We may ask whether the new animist studies are overstating the seriousness of the indigenous peoples’ own attitudes toward their spirited worlds. … I am no longer convinced that seriousness as such lies at the heart of animism. Quite the contrary, it seems to me that underlying animistic cosmologies is a force of laughter, an ironic distance, a making fun of the spirits which suggests that indigenous animism is not to be taken very seriously at all. I think that we are facing a fundamental yet quite neglected problem here…
He relates an experience out hunting bears with some Yukaghir people (who are far from being egalitarian hunter-gatherers, but whose nomadism and reliance on hunting leaves them with many overlaps with such cultures). As in many subarctic societies, the bear is regarded with extreme reverence, surrounded by taboo. When they kill one, they treat the incident very carefully:
Hunters generally try to disguise the killing as an unfortunate accident for which they are not to be blamed. They will bow their heads in humility before the dead animal and say, “Grandfather, who did this to you? A Russian [or a Sakha, a neighboring people] killed you.” Before removing its skin, they will blindfold it or poke its eyes out while croaking like a raven. This will persuade the bear that it was a bird that blinded it. Moreover, while skinning the bear they will say, “Grandfather, you must feel warm. Let us take off your coat.” Having removed its flesh, the hunters then deposit its bones on a raised platform, as the Yukaghirs used to do with an honored deceased relative. If the ritual is violated, all sorts of terrible misfortunes are said to be triggered. Yukaghir myths are replete with stories about hunters who fail to obey the ritual prescriptions and lose their hunting prowess as a result, so that the entire camp starves to death.
Because of this, Willerslev was deeply — and understandably — confused when the following incident occurred:
I was out hunting together with two Yukaghirs, an elderly and a younger hunter, and they had succeeded in killing a brown bear. While the elderly hunter was poking out its eyes with his knife and croaking like a raven as custom prescribes, the younger one, who was standing a few meters away, shouted to the bear: “Grandfather, don’t be fooled, it is a man, Vasili Afanasivich, who killed you and is now blinding you!” At first the elderly hunter doing the butchering stood stock-still as if he were in shock, but then he looked at his younger partner and they both began laughing ecstatically as if the whole ritual were a big joke.

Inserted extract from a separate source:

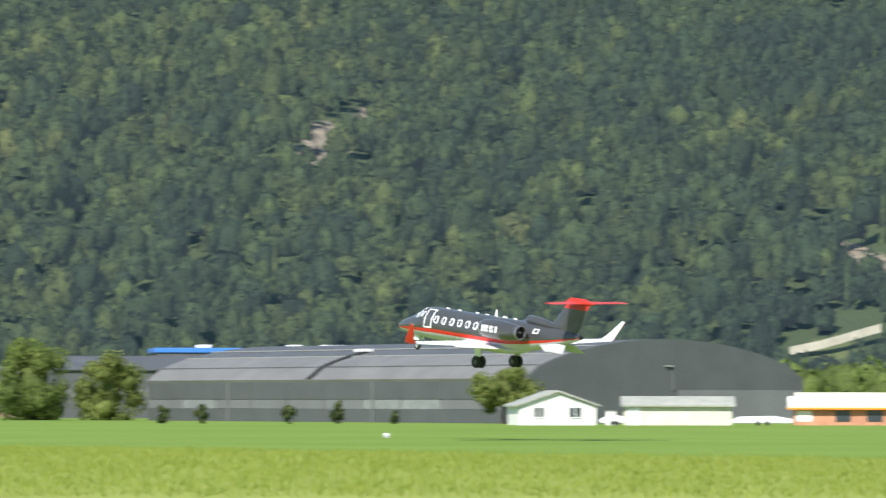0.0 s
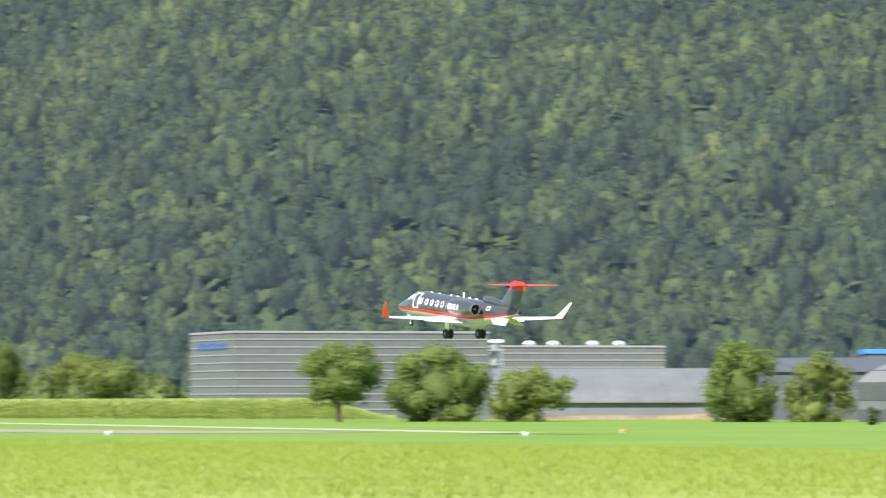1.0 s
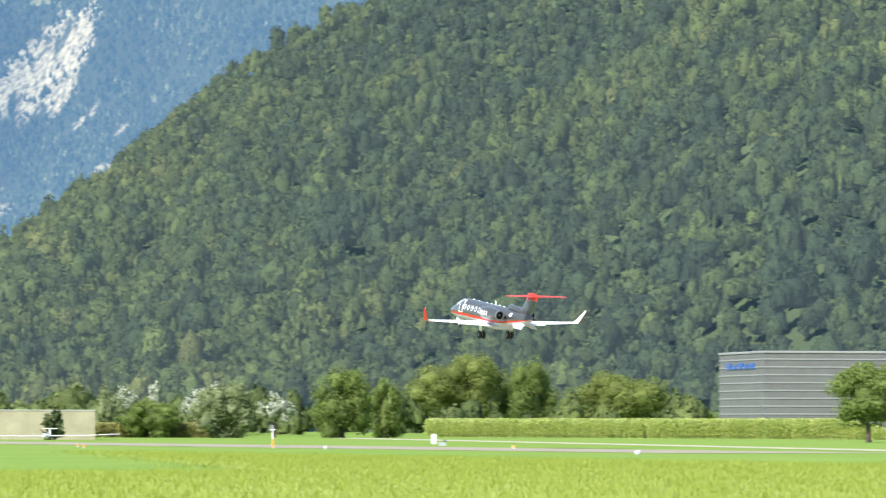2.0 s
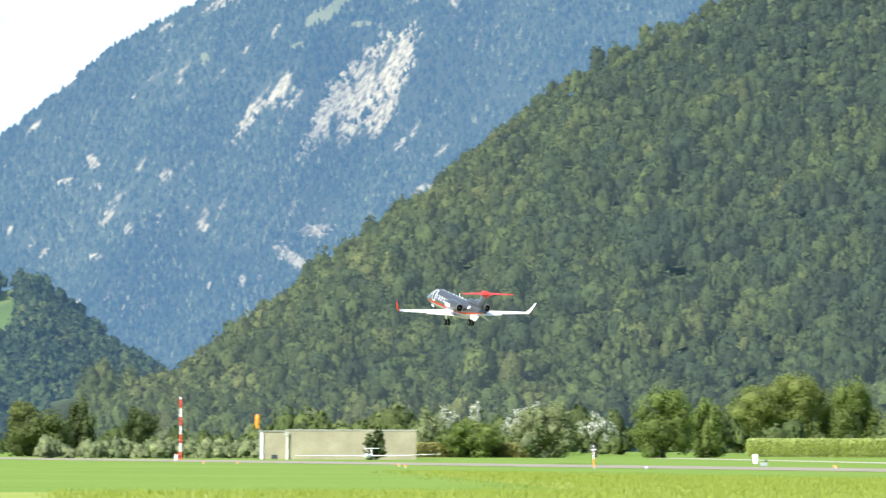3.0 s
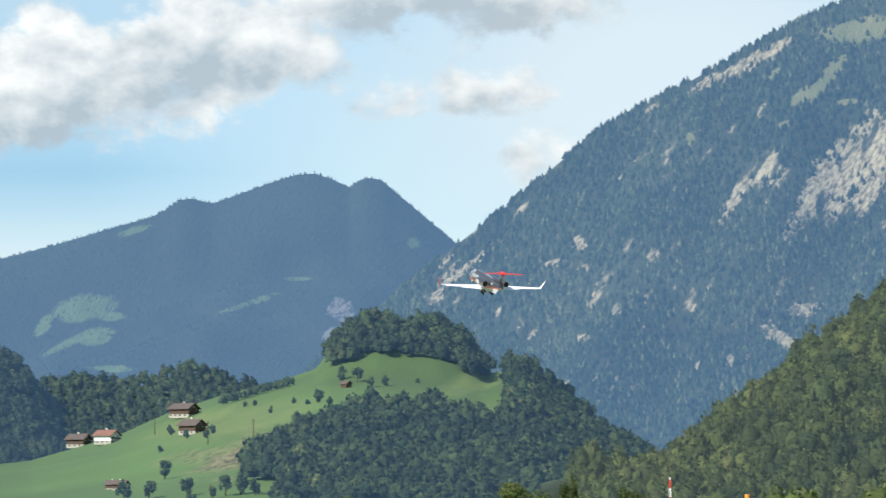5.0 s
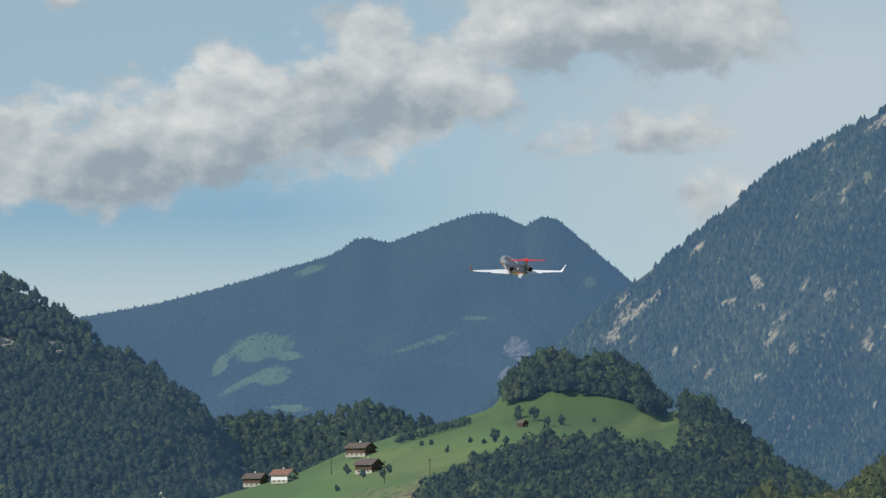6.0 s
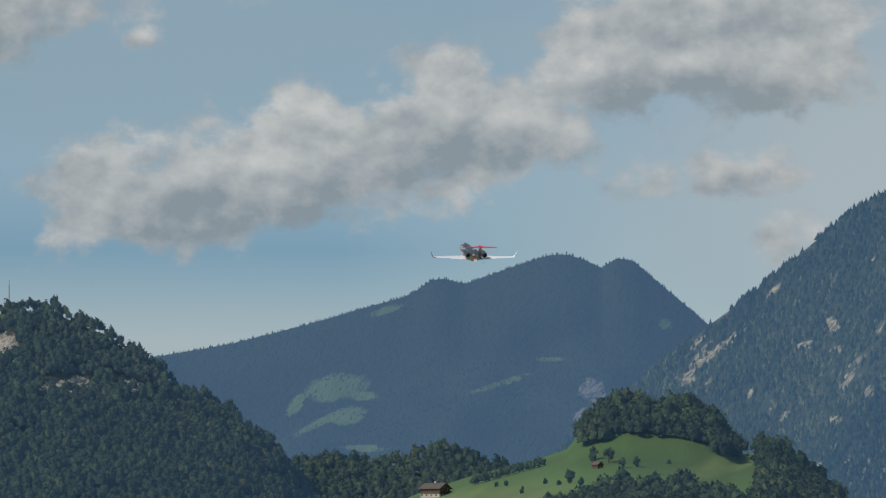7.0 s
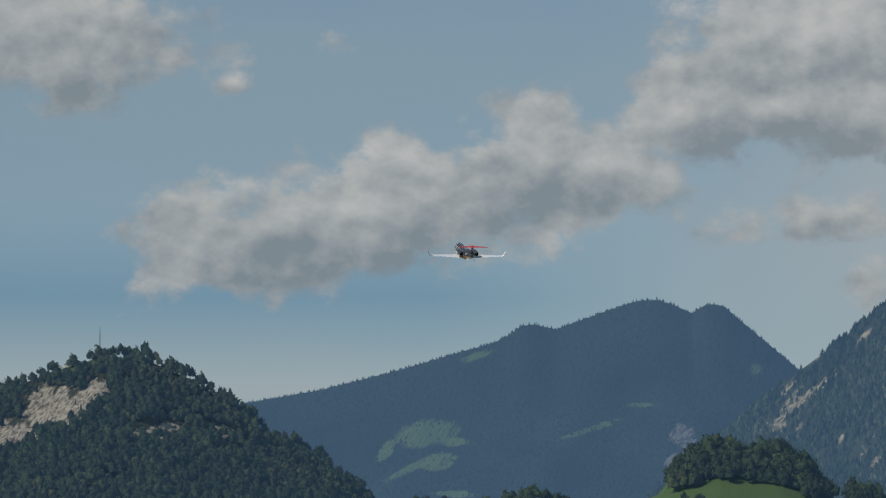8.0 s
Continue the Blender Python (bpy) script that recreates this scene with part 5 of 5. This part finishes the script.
    part("hub", tube((-0.085, 0, -0.74), (0.085, 0, -0.74), 0.12), jet_silver, nwh)
    return jet, nose


GEAR = []
jet, nose_gear = make_jet()


# ---- what moves ----
def flying(x, y, z, heading, climb, bank):
    """The jet's pose: heading to the left of +y, nose up, left wing up."""
    return pose(x, y, z, climb, 0, heading) @ pose(0, 0, 0, 0, bank, 0)


def motions():
    walk(jet, [
        (0.0, flying(93.64, 249.91, 5.90, 17.1, 6.2, -1.1)),
        (0.4, flying(83.38, 279.22, 6.90, 17.7, 6.1, -0.6)),
        (1.0, flying(67.89, 324.15, 8.43, 18.4, 5.6, -0.2)),
        (1.2, flying(62.98, 341.02, 8.97, 18.6, 5.5, -0.2)),
        (2.3, flying(33.85, 422.82, 12.06, 18.5, 8.1, 0.3)),
        (2.5, flying(28.48, 438.89, 12.91, 18.6, 9.0, 0.0)),
        (3.5, flying(0.99, 519.83, 19.18, 18.1, 10.4, 1.4)),
        (4.0, flying(-13.21, 558.45, 23.51, 18.3, 11.3, 2.0)),
        (4.5, flying(-26.42, 598.79, 28.34, 18.0, 11.7, 1.9)),
        (5.2, flying(-46.03, 654.44, 36.20, 18.8, 12.2, 1.4)),
        (6.3, flying(-75.59, 742.49, 50.10, 18.6, 13.3, -0.6)),
        (6.5, flying(-81.19, 760.72, 53.07, 18.2, 13.4, -0.4)),
        (7.0, flying(-94.99, 799.16, 60.22, 18.3, 13.7, -1.0)),
        (8.0, flying(-122.63, 880.90, 74.88, 18.8, 14.4, -0.3)),
    ])
    for hinge, side in GEAR:
        x, y, z = hinge.location
        walk(hinge, [(t, pose(x, y, z, 0, side * a, 0)) for t, a in ((0.0, 0), (2.8, 0), (3.5, 8), (4.0, 19), (4.5, 33), (5.2, 56), (5.8, 76), (6.3, 88), (8.0, 88))])
    x, y, z = nose_gear.location
    walk(nose_gear, [(t, pose(x, y, z, a, 0, 0)) for t, a in ((0.0, 0), (4.0, 0), (4.7, 35), (5.4, 72), (6.0, 96), (8.0, 96))])


motions()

Then the elderly hunter said to the younger one, “Stop fooling around and go make a platform for the grandfather’s bones.” However, he sounded by no means disturbed. Quite the opposite, in fact: he was still laughing while giving the order. The only really disturbed person was me, who saw the episode as posing a serious threat to my entire research agenda, which was to take animism seriously.
Once he stepped back from the prejudice inherent in his well-meaning agenda, Willerslev began a sensitive and fascinating analysis of this seeming paradox, which he details in his article. He sees both ‘old’ and ‘new’ animism (in Western scholarship) as being naive in assuming that indigenous people are naively taking their beliefs at face value — the difference between them being that old animism scoffed at their beliefs, but new animism allows them respect. Both miss the great sophistication involved. Again, as with pragmatic Pygmy attitudes to life after death, this doesn’t imply a wholly ‘profane’ belief system, in which ‘spiritual’ elements are simply not believed in. It’s just that our hangover from the polar era’s divide between Heaven and Earth, spirit and matter, supernature and nature, has left us unprepared for dealing with the subtleties involved in experience where these dichotomies are flexible or absent.
Willerslev concludes:
I want to make clear that I do not mean to suggest that through joking, hunters question the reality of the existence of spirits. Rather, their joking reveals that they do not take the authority of the spirits as seriously as they usually say they do or as their mythology tells them to. Joking and other types of ridiculing discourses about spirits play a prominent role in the everyday life of hunters, but not because they entail resistance to or subversion of the dominant cosmological values of the sharing economy. … Hunters’ playful relationships with the spirits thus allow them to escape from the latent dangers of total spiritual domination.
We can’t take contemporary ethnographies as concrete evidence of life in the Palaeolithic. However, they contain excellent pointers, which if nothing else act as useful bulwarks against our lazy reflexes — which tend to silently project our habitually civilised ideas of ‘ancient religion’ into the deep past.
As with Graeber and Wengrow’s new theory of the origins of hierarchy,15 Sahlin’s vision of an original cosmic state preceding the secular state is an important challenge to North‘s narrative (not to mention being an important contribution to anthropological theory!). However, even when we accept that the Palaeolithic was never as simplistically ‘horizontal’ in its sociocosmic relations as my story is sometimes in danger of suggesting, I think there’s still good mileage in approaching that world as an exemplar of some very different attitudes to power than those which characterise religious civilisation. The bottom line is always: ‘it’s complex’. But wise rules of thumb and broad narrative visions — handled lightly — are invaluable tools for navigating the chaos.
Playfulness and subversion did not, of course, die out when the first field was ploughed, or when the first city arose around a temple. We should tease these things out of the historical narrative — and out of the present remnants of congealed vertical authoritarianism — whenever we can. And what we’ve learned from the indigenous people we’ve failed to wipe out is an important source of inspiration for this work, as well as more evidence that our history of dismissive dominance over these cultures has been blind to a great deal of human sophistication.